Na era analógica, pré-internet o senso comum no jornalismo apontaria o esforço físico como a prioridade, mas na era digital é o trabalho intelectual que começa a exigir mais dedicação dos profissionais da comunicação.
Antes da internet, os repórteres precisavam correr atrás da informação onde ela estivesse, o que exigia gastar um bocado de sola de sapato, sem que isto significasse que os neurônios deixassem de ser indispensáveis. As novas tecnologias de informação e comunicação (TICs) inverteram as prioridades no trabalho jornalístico, fato que muitos profissionais experientes ainda não lograram assimilar.
O uso intensivo do intelecto tornou-se a principal exigência para os jornalistas da era digital por dois motivos:
1. As TICs deram às pessoas a possibilidade de transmitir ou publicar notícias (dados inéditos) fazendo com que os fatos, números e eventos cheguem até o repórter numa velocidade, intensidade e diversidade nunca vistos antes. As versões sobre uma mesma notícia chegam aos borbotões via blogs, redes sociais, micromensagens, correio eletrônico chats etc.
2. O problema não está mais em buscar notícias, mas em selecioná-las, filtrá-las e contextualizá-las. E isto é um trabalho basicamente intelectual, onde os neurônios são ativados de forma intensiva e constante. Para que um profissional dê conta dessa tarefa ele precisa ter cultura informativa – ou literacia, uma expressão anglófona para identificar a capacidade de trabalhar o conteúdo de uma informação e não apenas as técnicas de redação e formatação para publicação.

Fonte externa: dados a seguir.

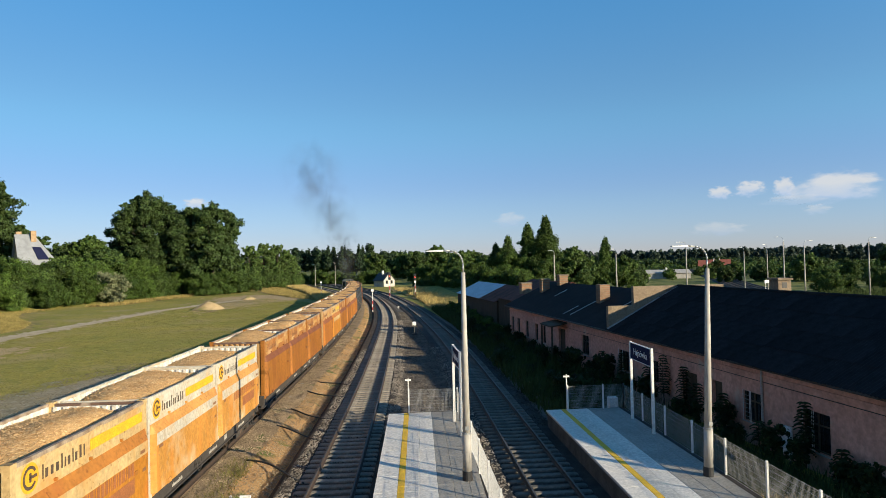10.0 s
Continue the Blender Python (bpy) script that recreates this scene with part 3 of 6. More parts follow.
def build_station():
    r = root("station_building", BW, "long single-storey building, faded pink plaster, black felt roof", "building")
    ya, yb = -25.0, 26.2
    # front wall with openings
    x0, x1 = 0.42, 0.77
    wins = [(-18.0, 1.45, 0.25, 1.47), (-14.25, 1.3, 0.45, 1.27), (-11.63, 0.85, 0.0, 1.75), (-9.2, 1.4, 0.0, 1.75), (-5.4, 1.1, 0.6, 1.2), (-1.5, 1.5, 0.6, 1.25), (5.0, 1.4, 0.7, 1.4),
            (10.0, 1.6, 0.0, 2.1), (14.6, 0.8, 0.4, 1.5), (16.8, 0.8, 0.4, 1.5), (19.8, 0.8, 0.4, 1.5), (22.8, 0.8, 0.4, 1.5), (25.0, 0.7, 0.4, 1.5)]
    g = Geo()
    y = ya
    for c, w, zb, h in wins:
        g.box(x0, y, GZ, x1, c - w / 2, 3.12)
        if zb > 0:
            g.box(x0, c - w / 2, GZ, x1, c + w / 2, zb)
        g.box(x0, c - w / 2, zb + h, x1, c + w / 2, 3.12)
        y = c + w / 2
    g.box(x0, y, GZ, x1, yb, 3.12)
    part("front_wall", g.mesh("front_wall", M["plaster"], weld=True), None, r, "faded pink plaster wall")
    part("back_wall", Geo().box(9.2, ya, GZ, 9.5, yb, 3.12), M["plaster"], r)
    for yy, zt in ((ya, 5.3), (yb - 0.3, 4.9)):
        part("gable_wall", Geo().prism([(x1, GZ), (9.2, GZ), (9.2, 3.1), (4.96, zt), (x1, 3.1)], yy, yy + 0.3), M["plaster"], r)
    for c, w, zb, h in wins:
        if zb > 0:
            o = part("window", Geo().box(x0 + 0.16, c - w / 2, zb, x0 + 0.2, c + w / 2, zb + h), M["glass"], r, "dark barred window")
            f = Geo()
            for a in (c - w / 2, c - 0.03, c + w / 2 - 0.06):
                f.box(x0 + 0.11, a, zb, x0 + 0.16, a + 0.06, zb + h)
            for b in (zb, zb + h * 0.65, zb + h - 0.06):
                f.box(x0 + 0.115, c - w / 2, b, x0 + 0.155, c + w / 2, b + 0.06)
            part("window_frame", f, M["wood_dark"], o)
            if c < -1:
                for j in range(1, 7):
                    z = zb + h * j / 7
                    part("window_bar", Geo().box(x0 - 0.035, c + w * 0.02, z - 0.006, x0 - 0.02, c + w / 2 + 0.04, z + 0.006), M["galv"], o)
                for yy in (c + w * 0.04, c + w * 0.1, c + w * 0.44):
                    part("window_bar", Geo().box(x0 - 0.05, yy - 0.01, zb - 0.04, x0 - 0.03, yy + 0.01, zb + h + 0.04), M["white_metal"], o, "white window bar")
            part("window_sill", Geo().box(x0 - 0.06, c - w / 2 - 0.06, zb - 0.06, x0 + 0.1, c + w / 2 + 0.06, zb - 0.01), M["concrete"], o)
        else:
            o = part("door", Geo().box(x0 + 0.18, c - w / 2, 0, x0 + 0.23, c + w / 2, zb + h), M["wood_dark"], r, "old brown wooden door")
    # moulding line under the eave
    part("moulding", Geo().box(x0 - 0.05, ya, 2.5, x0 - 0.002, yb, 2.58), M["plaster"], r)

    def roof(name, y0, y1, zr, m, over=0.0, xr=4.96, xb=9.92):
        q = Geo()
        q.prism([(-over, 3.0), (xr, zr), (xb + over, 3.0), (xb + over, 2.92), (xr, zr - 0.1), (-over, 2.92)], y0, y1)
        return part(name, q, m, r)

    ro = roof("near_roof", ya - 0.3, -0.02, 5.62, M["roof"])
    # corrugated sheets laid in overlapping rows
    def sheet(w, ln):
        s = Geo()
        n = 6
        prof = []
        for k in range(n * 4 + 1):
            prof.append((w * k / (n * 4), 0.022 * math.sin(k * math.pi / 2)))
        c = len(prof)
        for u in (0.0, 1.0):
            s.v += [(u * ln, y, z + 0.03) for y, z in prof]
        for u in (0.0, 1.0):
            s.v += [(u * ln, y, z + 0.018) for y, z in prof]
        for k in range(c - 1):
            s.f += [(k, k + 1, c + k + 1, c + k), (2 * c + k, 3 * c + k, 3 * c + k + 1, 2 * c + k + 1), (k, 2 * c + k, 2 * c + k + 1, k + 1), (c + k, c + k + 1, 3 * c + k + 1, 3 * c + k)]
            s.m += [0, 0, 0, 0]
        return s.mesh("roof_sheet", M["roof_sheet"])

    slope = math.atan2(2.62, 4.96)
    span = math.hypot(2.62, 4.96)
    she = sheet(1.03, span / 4 + 0.12)
    rr = random.Random(12)
    for row in range(4):
        for k in range(25):
            u = span * row / 4 - 0.12
            lift = 0.02 + 0.005 * (row % 2)
            m = Matrix.Translation((0, ya - 0.25 + k * 1.01, 3.0)) @ Matrix.Rotation(-slope, 4, "Y") @ Matrix.Translation((u + rr.uniform(-0.03, 0.03), 0, lift + row * 0.012)) @ Matrix.Rotation(rr.uniform(-0.008, 0.008), 4, "Z")
            part("roof_sheet", she, None, ro, m=m)
    part("ridge_cap", Geo().tube((4.96, ya - 0.3, 5.68), (4.96, -0.02, 5.68), 0.11, 0.11, 8), M["roof"], ro)
    part("verge_board", Geo().prism([(0.0, 3.0), (4.96, 5.62), (4.96, 5.73), (0.0, 3.11)], -0.18, 0.0), M["flashing"], r, "pale verge along the roof edge")
    roof("far_roof", 0.36, yb + 0.3, 5.3, M["roof"])
    # stepped fire wall between the roofs
    part("fire_wall", Geo().prism([(0.12, 2.9), (0.12, 4.5), (1.87, 4.5), (1.87, 5.72), (8.2, 5.72), (8.2, 4.5), (9.8, 4.5), (9.8, 2.9)], 0.0, 0.34), M["render"], r, "stepped beige rendered fire wall")
    # chimneys: x across, y along, width, top; the second number pair says how far down the roof they stand
    def chimney(cx, cy, w, zb, zt, hole=False, cap=True):
        c = part("chimney", Geo().box(cx - w / 2, cy - w / 2, zb, cx + w / 2, cy + w / 2, zt - 0.1, 0, 0.01), M["render"], r, "weathered beige chimney")
        if cap:
            part("chimney_cap", Geo().box(cx - w / 2 - 0.07, cy - w / 2 - 0.07, zt - 0.1, cx + w / 2 + 0.07, cy + w / 2 + 0.07, zt, 0, 0.02), M["render"], c)
        zz = zb + 0.5
        while zz < zt - 0.2 and not hole:
            part("brick_course", Geo().box(cx - w / 2 - 0.006, cy - w / 2 - 0.006, zz, cx + w / 2 + 0.006, cy + w / 2 + 0.006, zz + 0.062), M["brick"], c)
            zz += 0.155
        # no hole is cut: a black plate puts in the opening's shade
        if hole:
            part("flue_opening", Geo().box(cx - 0.16, cy - w / 2 - 0.012, zt - 0.5, cx + 0.12, cy - w / 2 + 0.02, zt - 0.22), M["black"], c, "black plate for a dark square opening")

    chimney(4.75, 22.0, 0.85, 4.6, 6.12)
    chimney(3.3, 23.2, 0.8, 3.9, 5.72)
    chimney(2.9, 28.8, 1.1, 4.0, 5.2)
    chimney(2.95, 7.6, 0.8, 3.9, 5.7, cap=False)
    chimney(5.6, -9.2, 0.72, 4.9, 6.36, True)
    # light scars and loose battens on the felt
    for cx, cy, ln in ((1.5, 3.2, 2.0), (0.6, 8.4, 2.4), (0.5, 9.8, 1.3), (2.6, 18.0, 1.2)):
        z0_, z1_ = 3.0 + 2.3 / 4.96 * cx, 3.0 + 2.3 / 4.96 * (cx + ln)
        q = Geo()
        q.prism([(cx, z0_ + 0.015), (cx + ln, z1_ + 0.015), (cx + ln, z1_ + 0.06), (cx, z0_ + 0.06)], cy, cy + 0.09)
        part("loose_batten", q, M["galv"], r, "pale metal strip on the roof")
    part("downpipe", Geo().tube((0.36, -15.0, GZ), (0.36, -15.0, 2.95), 0.05, 0.05, 8), M["concrete"], r)
    part("wall_cable", Geo().tube((0.36, -24.8, 2.3), (0.36, 14.0, 2.3), 0.015, 0.015, 5), M["black"], r)
    part("porch_roof", Geo().prism([(-0.9, 2.35), (0.4, 2.6), (0.4, 2.7), (-0.9, 2.45)], 8.6, 11.6), M["wood_dark"], r, "small wooden porch roof over a door")
    for y in (8.8, 11.4):
        part("porch_post", Geo().box(-0.85, y - 0.06, GZ, -0.73, y + 0.06, 2.37), M["wood_dark"], r)
    part("gutter", Geo().tube((-0.05, ya - 0.3, 2.93), (-0.05, yb + 0.3, 2.93), 0.06, 0.06, 8), M["steel"], r)
    return r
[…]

A cultura de valorizar o esforço físico e a obediência estrita às normas redacionais cedem espaço à exigência de estar bem informado, em vez de ter informações, e à valorização da versatilidade intelectual. A combinação desses fatores indica uma exigência de qualificação profissional muito superior a do jornalismo praticado nos moldes convencionais.
Estar bem informado não significa apenas ter fontes confiáveis e nem um nutrido caderno de telefones e e-mails. Significa ser capaz de recombinar notícias, dados, fatos, eventos e processos, bem como situá-los no contexto do público-alvo do jornalista. Os manuais são ótimos para normatizar a formatação de textos e narrativas audiovisuais, mas eles não servem para orientar o processo de remixagem de conteúdos informativos. Isto é um trabalho individual ou de grupo, onde as regras são menos importantes que a criatividade e inovação.
O trabalho numa redação jornalística está deixando de ser fordista (estratégia de produção baseada em linhas de montagens) para ganhar características de brain storm permanente. Isso não quer dizer que até agora os jornalistas não usavam o intelecto. O problema é que o esforço físico para ir buscar as notícias era tão intenso que acabava ganhando mais importância dos repórteres e editores porque atendia à necessidade de enfrentar a concorrência.
A dificuldade é que muitos professores de jornalismo e donos de empresas jornalísticas ainda lidam com o computador como se ele fosse um máquina de escrever mais rápida e versátil, bem como encaram a internet como um telégrafo inteligente e instantâneo. Está em curso uma mudança cultural mais ampla do que simplesmente adotar novos formatos, normas, equipamentos e processos.
O jornalista e o jornalismo estão imersos num ambiente informativo marcado pela avalancha de dados e informações. O trabalho com o sistema de buscas Google é obrigatório porque ele é um auxiliar indispensável para a filtragem e seleção de dados a serem usados numa reportagem.
Mas só o Google não resolve porque é necessário ver os números, fatos e eventos no seu contexto de origem e também no contexto do público-alvo. Para isso o repórter ou editor deve estar informado sobre o contexto original e sobre o do leitor, ouvinte ou telespectador. Um mesmo dado pode ter um significado na origem e outro completamente diferente no destino, e só quem pode fazer esta distinção é o jornalista.
Outra mudança importante. Os futuros jornalistas terão obrigatoriamente que saber lidar com dados porque estamos caminhando para uma sociedade movida a números. A digitalização permitiu transformar quase tudo em dígitos que podem ser processados sinalizando tendências e correlações. Caberá ao jornalista digital descobrir, na profusão de números, os sentidos e significados relevantes para o público.
Estamos diante de uma eventual quebra do paradigma “90% transpiração, 10% inspiração”.